Step 5: decide on (or develop) the underlying discoverability protocol
The findability requirement of the OpenRiskNet demands that all the APIs expose the information about their capabilities in a unified manner and make it available for consumption to the discovery service(s).
Currently we identified two possible solutions but given that both are under active development we need to postpone the decision on which one to use. Also, findings from steps 1-4 may provide further means for a more educated choice. Below is the outline of the two possible approaches along with the identified benefits and downsides.
Open Api
Open Api v3 (Swagger v2) is an API documentation specification. It provides means for API developers to define API endpoints (operations) including their inputs and outputs.

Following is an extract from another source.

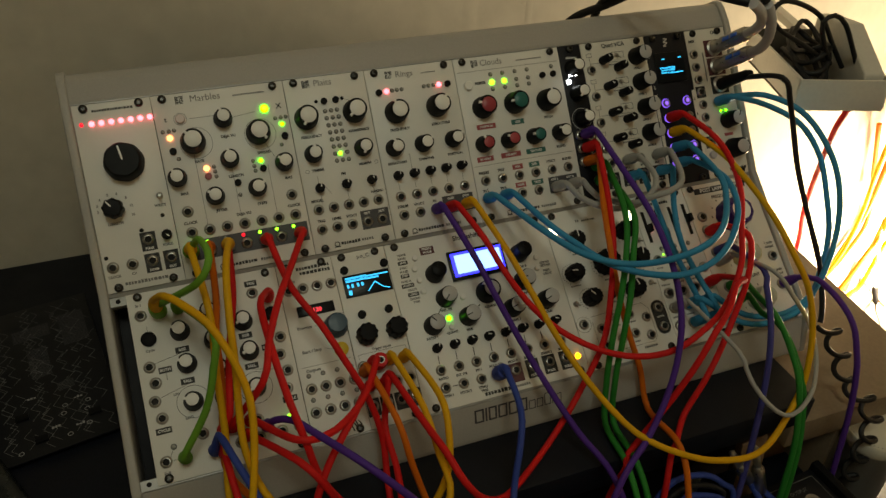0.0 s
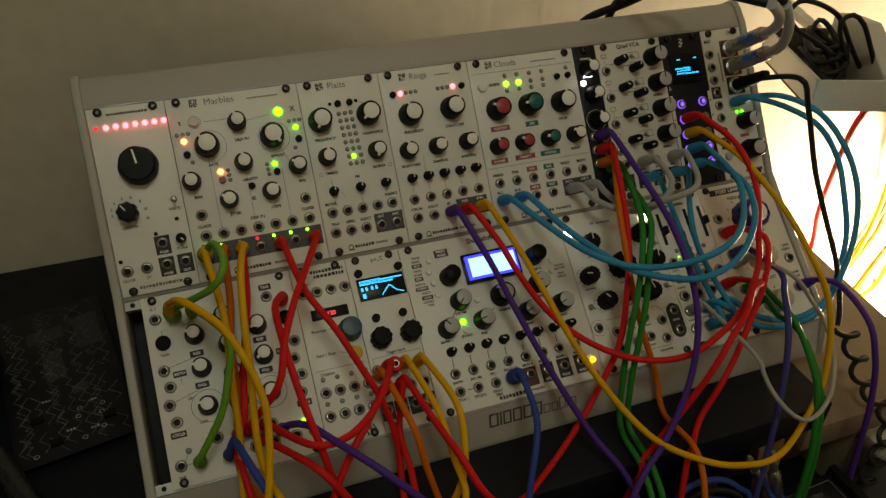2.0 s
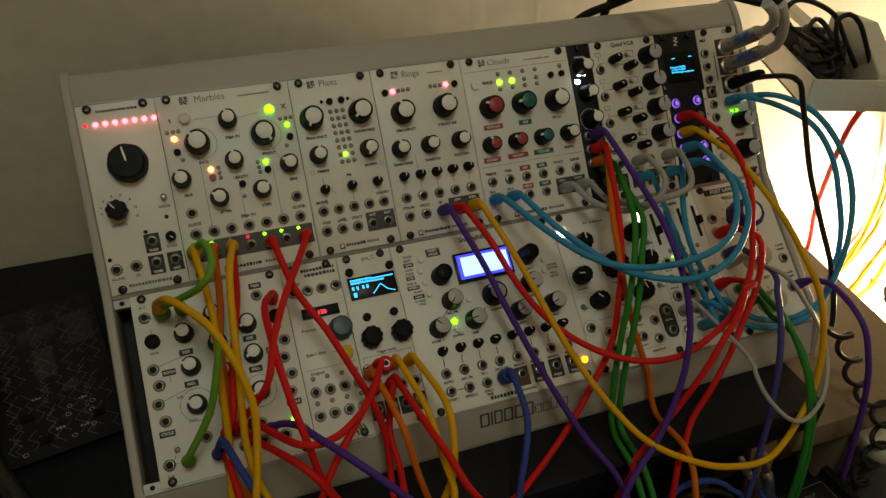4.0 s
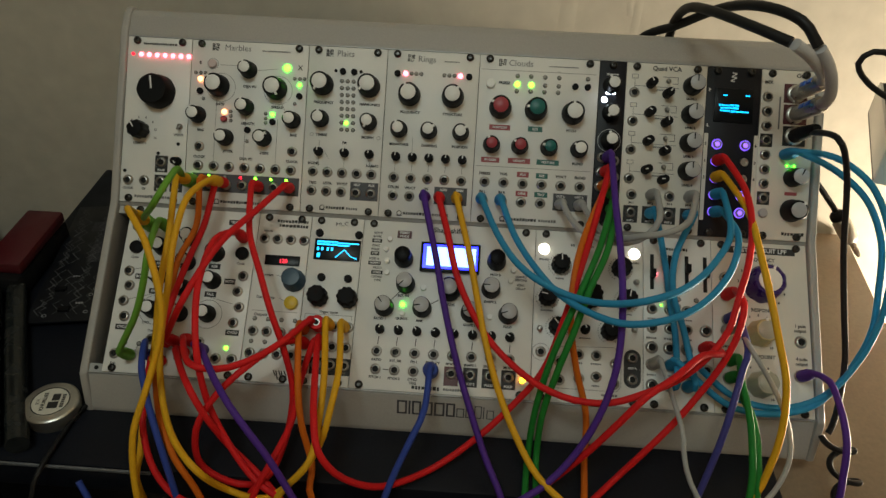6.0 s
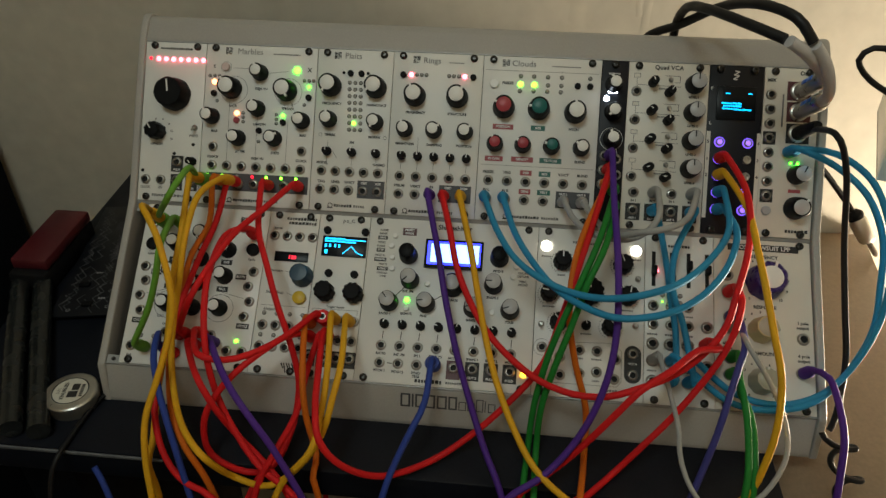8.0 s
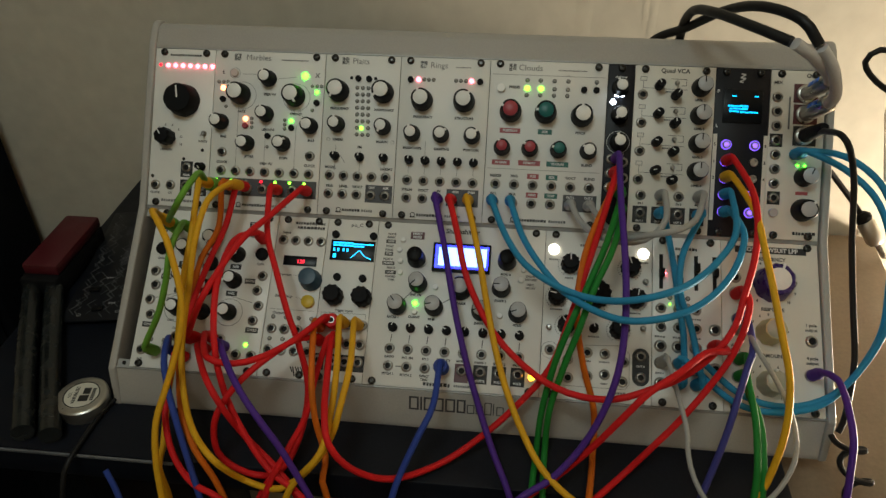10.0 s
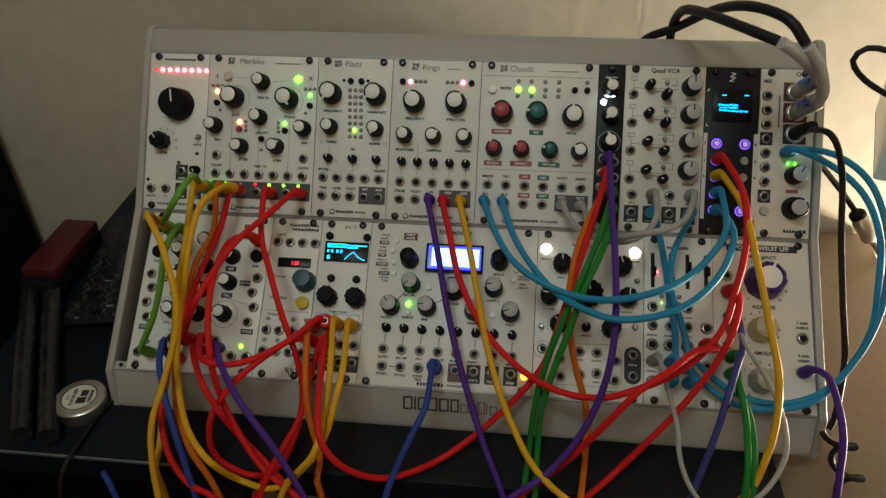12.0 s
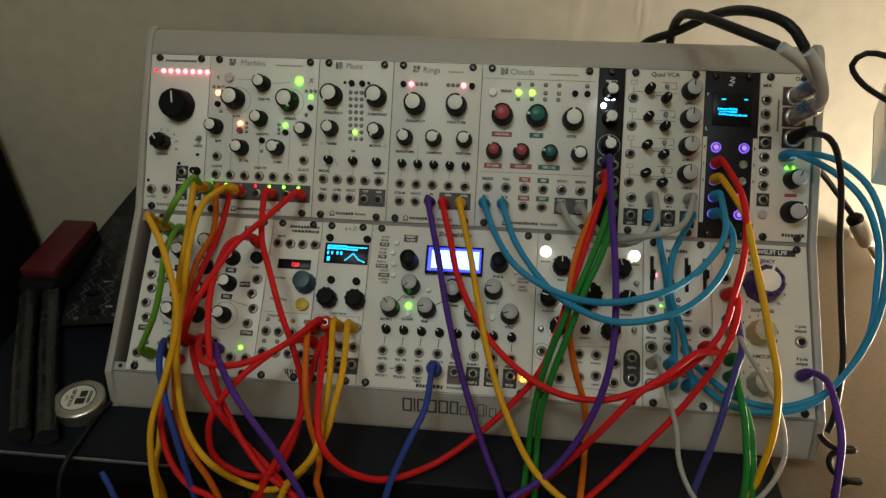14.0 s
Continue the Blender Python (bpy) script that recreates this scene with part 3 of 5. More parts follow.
legend(m, [("FREEZE", 19.5, 107.7), ("FREEZE", 8.7, 37.8), ("TRIG", 23.1, 38.0), ("V/OCT", 66.9, 38.3), ("BLEND", 81.4, 38.3), ("IN L", 7.7, 23.8), ("IN R", 22.5, 23.8),
           ("PITCH", 72.4, 73.7), ("BLEND", 78.7, 48.9)])
legend(m, [("OUT L", 67.5, 23.4, 2.2), ("OUT R", 81.5, 23.4, 2.2)], INK_WHITE)
lines(m, [(2, 43.5, 89, 43.5), (60, 118.2, 62, 118.2), (2, 117.5, 89, 117.5)])
maker_mark(m, 46, 3.9, 38)

m = module("sa", 1, 72, 4, "narrow black oscillator module with white-capped knobs", PANEL_BLACK, 2)
for x, v, a in ((9.4, 110.0, 30), (9.9, 89.0, 140), (10.1, 68.1, 20)):
    knob(m, x, v, "small", WHITE, a)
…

A tools ecosystem is available around this specification that allows, for example, generation of interactive documentation from the API specification.
The benefits of choosing Open Api lie in the fact that many developers are already familiar with it and the fact that it is becoming prominent in the API design community. Also, we are proposing to use Open Api v3 in step 2.
The downside of Open Api is that it is currently not targeting linked data but rather traditional REST APIs that use JSON as a serialisation mechanism. This means we would have to extend Open Api to provide for the desired semantic layer. Open Api does provide means for introducing extensions using the x- attributes and these could be used to achieve our goal but of course these extensions would be non-standard ones. Combining this with the JSON-LD properties such as allowing blank nodes for properties and the possible separation between response bodies and context, this may be a feasible solution.
Finally, Open Api does not uniquely prescribe the API envelope (paging, query parameter formation) which is usually needed and is important when it comes to API integration. We could use ideas from the JSON API specification to define those.
Hydra
Hydra is a vocabulary for hypermedia driven APIs. Its aim is to solve the same problem as Open Api is solving for the traditional REST APIs but for linked data. It uses JSON-LD as a serialisation mechanism and also provides ready-to use means for API navigation including paging.
The benefits of using Hydra are that it targets linked data and therefore seamlessly combines the linked data and API definitions using the same (linked data) tools.
Hydra is not yet a W3C specification and is in a draft state (January 16 2017). As a consequence it might still change. Another consideration is available tooling around the Hydra specification. While the general linked data tools could be used to work with Hydra API specifications it is often helpful in API design to have more specific tooling available. So to provide a better assessment of this point we will collect more hands-on experience using Hydra.